>> BEGIN

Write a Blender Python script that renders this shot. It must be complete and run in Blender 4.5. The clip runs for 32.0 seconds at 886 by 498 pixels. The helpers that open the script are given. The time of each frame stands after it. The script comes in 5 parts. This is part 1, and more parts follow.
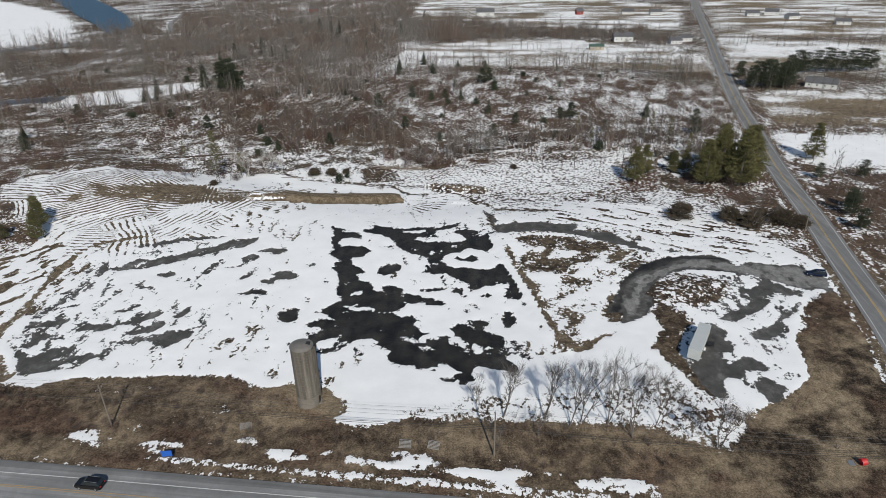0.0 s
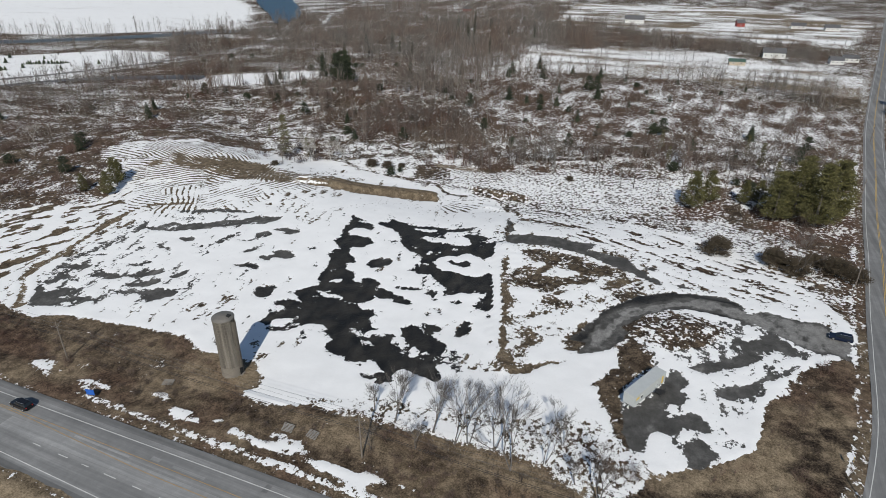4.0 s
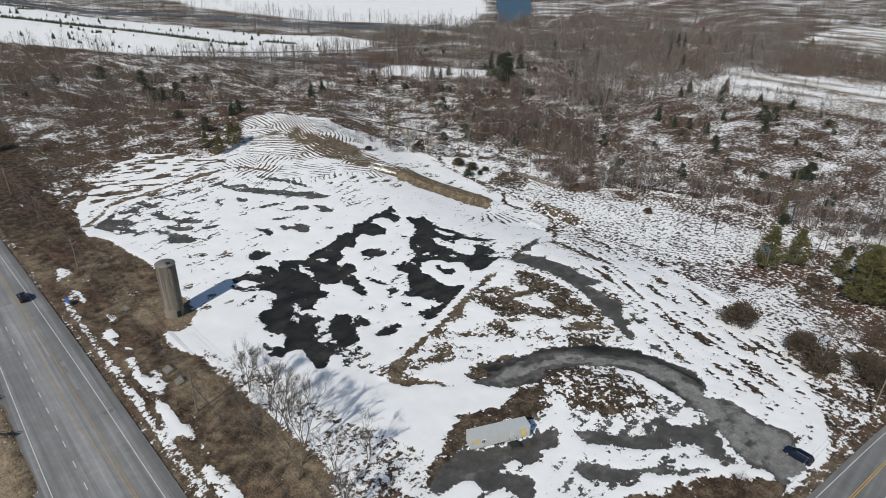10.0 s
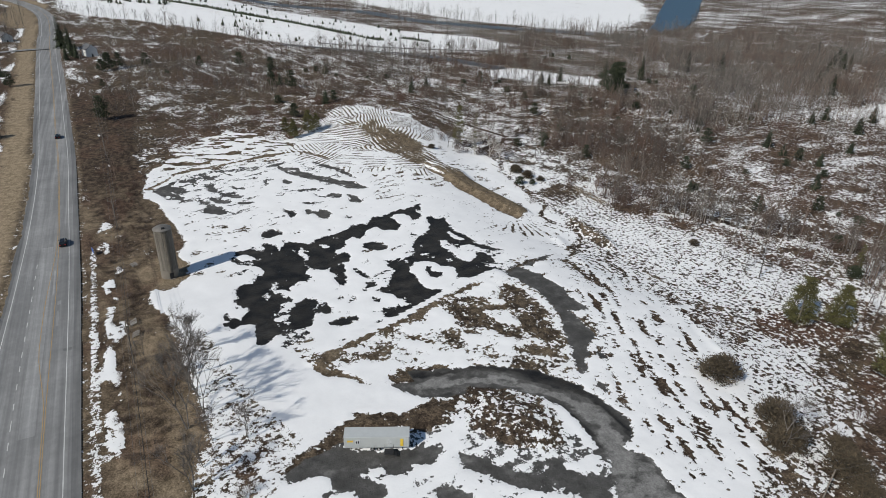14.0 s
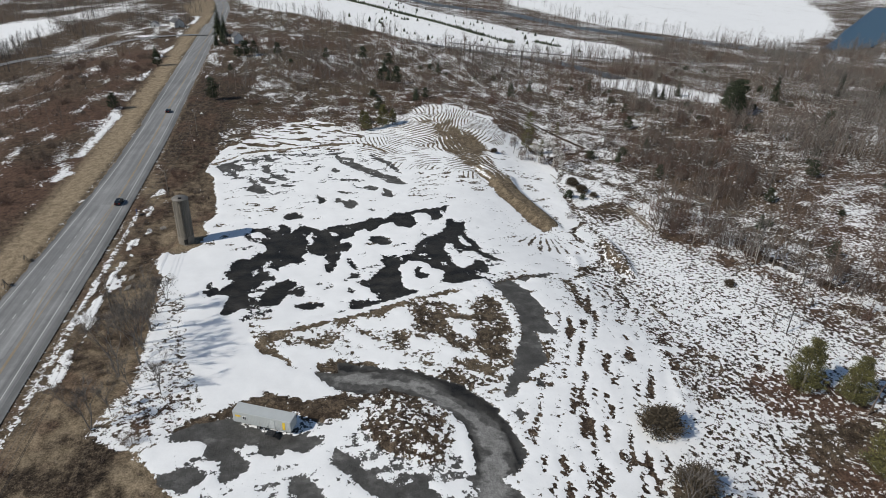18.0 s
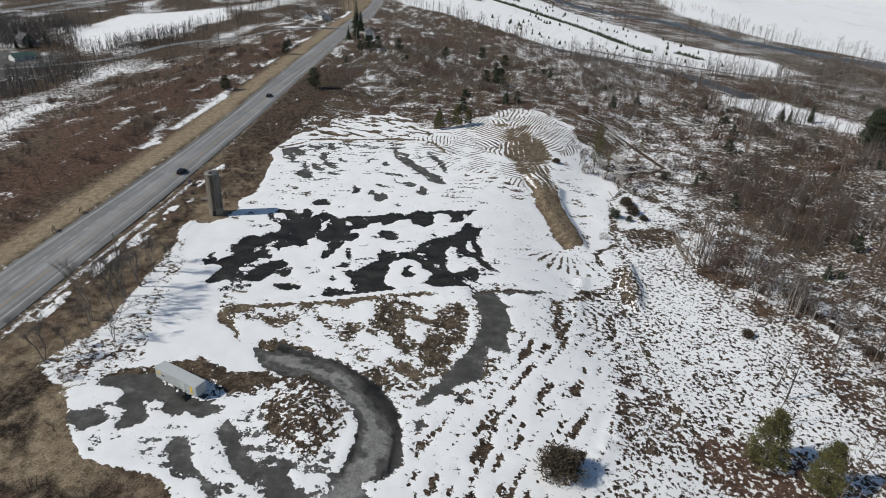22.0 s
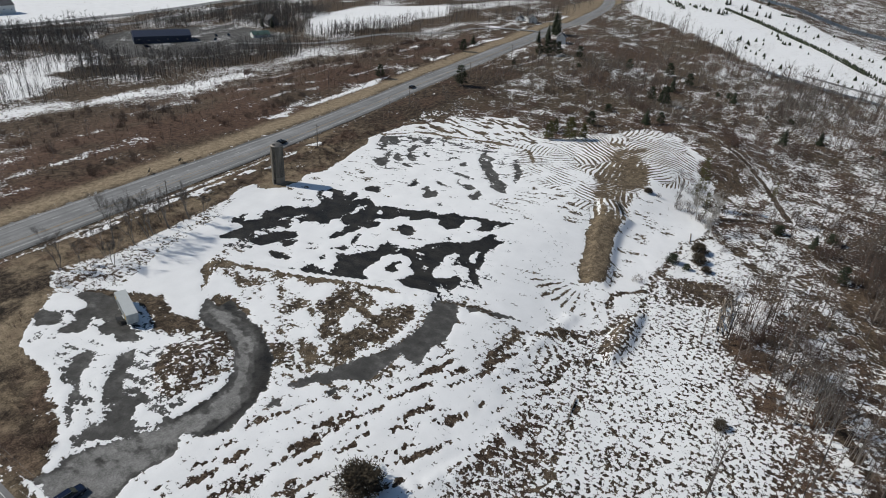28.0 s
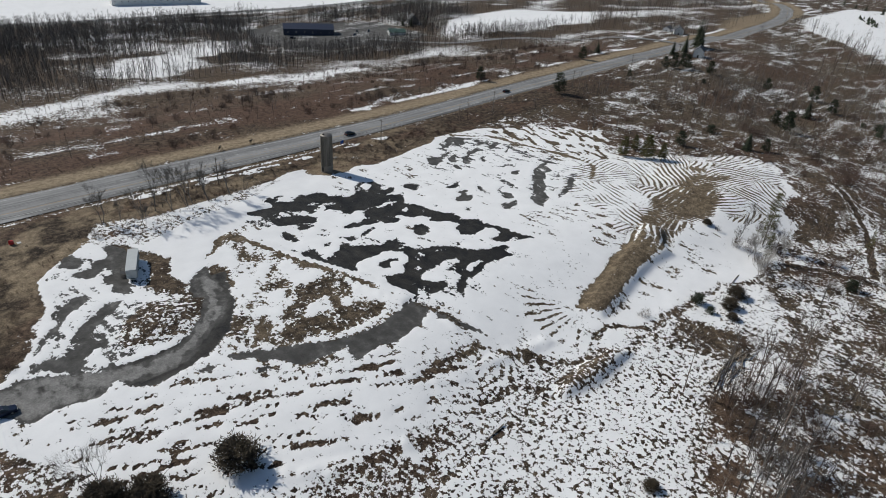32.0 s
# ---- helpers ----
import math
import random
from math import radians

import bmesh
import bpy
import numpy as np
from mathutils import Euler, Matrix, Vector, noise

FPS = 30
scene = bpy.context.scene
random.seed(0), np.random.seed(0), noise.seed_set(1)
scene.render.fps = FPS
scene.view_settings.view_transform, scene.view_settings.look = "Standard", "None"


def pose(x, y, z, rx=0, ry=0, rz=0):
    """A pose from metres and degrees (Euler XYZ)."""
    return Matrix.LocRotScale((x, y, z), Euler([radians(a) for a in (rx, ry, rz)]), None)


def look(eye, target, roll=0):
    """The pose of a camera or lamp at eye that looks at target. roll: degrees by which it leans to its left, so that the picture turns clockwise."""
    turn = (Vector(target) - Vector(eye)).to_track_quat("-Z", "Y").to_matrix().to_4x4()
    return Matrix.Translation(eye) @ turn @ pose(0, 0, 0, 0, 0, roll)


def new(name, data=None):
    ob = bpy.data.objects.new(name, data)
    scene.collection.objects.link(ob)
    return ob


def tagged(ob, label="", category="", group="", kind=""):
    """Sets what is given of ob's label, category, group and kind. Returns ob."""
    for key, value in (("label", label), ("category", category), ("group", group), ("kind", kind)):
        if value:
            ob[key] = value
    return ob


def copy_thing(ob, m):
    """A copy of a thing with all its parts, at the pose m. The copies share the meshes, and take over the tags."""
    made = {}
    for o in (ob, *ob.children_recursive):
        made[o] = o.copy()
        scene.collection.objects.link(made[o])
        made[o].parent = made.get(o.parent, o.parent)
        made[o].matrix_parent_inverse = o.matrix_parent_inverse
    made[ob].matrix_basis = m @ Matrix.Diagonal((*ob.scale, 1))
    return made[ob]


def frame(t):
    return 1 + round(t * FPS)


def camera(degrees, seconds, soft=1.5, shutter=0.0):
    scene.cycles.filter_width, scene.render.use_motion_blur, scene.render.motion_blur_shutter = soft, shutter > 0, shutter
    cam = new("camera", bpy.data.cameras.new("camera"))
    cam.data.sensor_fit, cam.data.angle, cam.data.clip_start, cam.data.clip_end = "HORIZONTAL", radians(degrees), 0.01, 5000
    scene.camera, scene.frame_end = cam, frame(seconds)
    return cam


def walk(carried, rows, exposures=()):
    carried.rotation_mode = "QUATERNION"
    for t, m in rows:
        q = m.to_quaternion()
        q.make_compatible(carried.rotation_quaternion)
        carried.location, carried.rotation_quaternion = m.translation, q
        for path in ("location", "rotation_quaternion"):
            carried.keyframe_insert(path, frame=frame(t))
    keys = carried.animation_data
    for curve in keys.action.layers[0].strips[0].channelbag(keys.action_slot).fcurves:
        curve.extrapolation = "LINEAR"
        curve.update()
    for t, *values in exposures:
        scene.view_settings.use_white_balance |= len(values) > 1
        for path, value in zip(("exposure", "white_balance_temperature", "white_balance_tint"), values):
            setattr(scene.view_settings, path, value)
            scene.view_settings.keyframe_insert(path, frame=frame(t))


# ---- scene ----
cam = camera(71.2, 32.0, soft=0.72)
METRES, EYE, TILT, LEAN, TURN = 352.97, 84.0, 0.0, 0.0, 7.9
ROWS = [
    (0.0, 0.0, 0.0, 0.0, -0.39, -27.09, 0.76),
    (0.5, 0.0161, 0.0006, -0.0005, 1.64, -27.02, 0.67),
    (1.0, 0.0314, 0.0017, -0.0009, 3.63, -26.98, 0.58),
    (1.5, 0.0474, 0.0034, -0.0014, 5.64, -26.93, 0.51),
    (2.0, 0.0627, 0.0056, -0.0018, 7.61, -26.91, 0.42),
    (2.5, 0.0785, 0.0084, -0.0022, 9.65, -26.86, 0.31),
    (3.0, 0.0935, 0.0118, -0.0025, 11.58, -26.84, 0.22),
    (3.5, 0.109, 0.0159, -0.0029, 13.59, -26.8, 0.14),
    (5.5, 0.1681, 0.0363, -0.0038, 21.53, -26.7, -0.21),
    (6.0, 0.1826, 0.0427, -0.0039, 23.55, -26.66, -0.3),
    (6.5, 0.1962, 0.0494, -0.004, 25.47, -26.66, -0.4),
    (7.0, 0.2103, 0.0568, -0.004, 27.5, -26.65, -0.49),
    (7.5, 0.2235, 0.0645, -0.0041, 29.44, -26.63, -0.6),
    (8.0, 0.237, 0.0729, -0.0043, 31.46, -26.63, -0.7),
    (8.5, 0.2496, 0.0813, -0.0043, 33.39, -26.63, -0.81),
    (9.0, 0.2624, 0.0906, -0.0043, 35.42, -26.61, -0.93),
    (9.5, 0.2744, 0.0999, -0.0044, 37.34, -26.59, -1.0),
    (10.0, 0.2866, 0.1101, -0.0043, 39.33, -26.59, -1.09),
    (10.5, 0.2979, 0.1202, -0.0043, 41.26, -26.58, -1.18),
    (11.0, 0.3093, 0.1311, -0.004, 43.29, -26.61, -1.28),
    (11.5, 0.3199, 0.1421, -0.004, 45.23, -26.63, -1.37),
    (12.0, 0.3305, 0.1538, -0.0036, 47.27, -26.67, -1.48),
    (12.5, 0.3404, 0.1655, -0.0035, 49.21, -26.68, -1.58),
    (13.0, 0.3502, 0.178, -0.0033, 51.24, -26.7, -1.68),
    (13.5, 0.3591, 0.1903, -0.0029, 53.18, -26.74, -1.77),
    (14.0, 0.3679, 0.2035, -0.0026, 55.19, -26.78, -1.85),
    (14.5, 0.376, 0.2164, -0.0024, 57.13, -26.8, -1.92),
    (16.5, 0.4053, 0.272, -0.0005, 65.1, -26.97, -2.18),
    (17.0, 0.4111, 0.2861, -0.0001, 67.05, -27.01, -2.26),
    (17.5, 0.4167, 0.3011, 0.0004, 69.09, -27.08, -2.32),
    (18.0, 0.4214, 0.3156, 0.0008, 71.05, -27.13, -2.39),
    (18.5, 0.4259, 0.331, 0.0012, 73.09, -27.18, -2.45),
    (19.0, 0.4296, 0.3457, 0.0016, 75.04, -27.25, -2.54),
    (19.5, 0.433, 0.3613, 0.0021, 77.08, -27.31, -2.58),
    (20.0, 0.4358, 0.3766, 0.0026, 79.05, -27.35, -2.63),
    (20.5, 0.4381, 0.3924, 0.0032, 81.1, -27.43, -2.68),
    (21.0, 0.4397, 0.4077, 0.0038, 83.08, -27.5, -2.75),
    (21.5, 0.4407, 0.4237, 0.0042, 85.11, -27.58, -2.83),
    (22.0, 0.4413, 0.439, 0.0048, 87.05, -27.65, -2.88),
    (22.5, 0.4413, 0.4547, 0.0053, 89.11, -27.73, -2.96),
    (23.0, 0.4407, 0.47, 0.0059, 91.04, -27.84, -2.99),
    (23.5, 0.4397, 0.4859, 0.0064, 93.1, -27.9, -3.05),
    (24.0, 0.438, 0.5012, 0.0071, 95.09, -27.98, -3.13),
    (24.5, 0.4359, 0.517, 0.0077, 97.16, -28.03, -3.19),
    (25.0, 0.4333, 0.532, 0.0083, 99.11, -28.12, -3.23),
    (25.5, 0.43, 0.5476, 0.0089, 101.2, -28.23, -3.31),
    (27.5, 0.412, 0.607, 0.0118, 109.2, -28.57, -3.46),
    (28.0, 0.4061, 0.6217, 0.0124, 111.23, -28.64, -3.47),
    (28.5, 0.3999, 0.6356, 0.013, 113.2, -28.72, -3.5),
    (29.0, 0.3929, 0.65, 0.0137, 115.27, -28.8, -3.51),
    (29.5, 0.3858, 0.6635, 0.0143, 117.25, -28.86, -3.52),
    (30.0, 0.3777, 0.6773, 0.015, 119.32, -28.96, -3.52),
    (30.5, 0.3697, 0.6902, 0.0157, 121.3, -29.03, -3.52),
    (31.0, 0.3607, 0.7035, 0.0163, 123.36, -29.12, -3.5),
    (31.5, 0.3518, 0.7158, 0.017, 125.35, -29.19, -3.49),
    (32.0, 0.342, 0.7283, 0.0178, 127.41, -29.28, -3.45),
]
walk(cam, [(t, pose(0, 0, EYE, TILT, LEAN, TURN) @ pose(METRES * x, METRES * y, METRES * z, 90 + pitch, roll, yaw)) for t, x, y, z, yaw, pitch, roll in ROWS],
     exposures=[(0.0, -0.41), (11.0, -0.40), (20.0, -0.43), (32.0, -0.53)])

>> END

## THE TASK
Repeat the lines of the listing above verbatim, beginning at its first line and ending at the line containing "import numpy as np", which is included. Omit pictures.

## SOLUTION FOR THIS EXERCISE
Write a Blender Python script that renders this shot. It must be complete and run in Blender 4.5. The clip runs for 32.0 seconds at 886 by 498 pixels. The helpers that open the script are given. The time of each frame stands after it. The script comes in 5 parts. This is part 1, and more parts follow.
0.0 s
4.0 s
10.0 s
14.0 s
18.0 s
22.0 s
28.0 s
32.0 s
# ---- helpers ----
import math
import random
from math import radians

import bmesh
import bpy
import numpy as np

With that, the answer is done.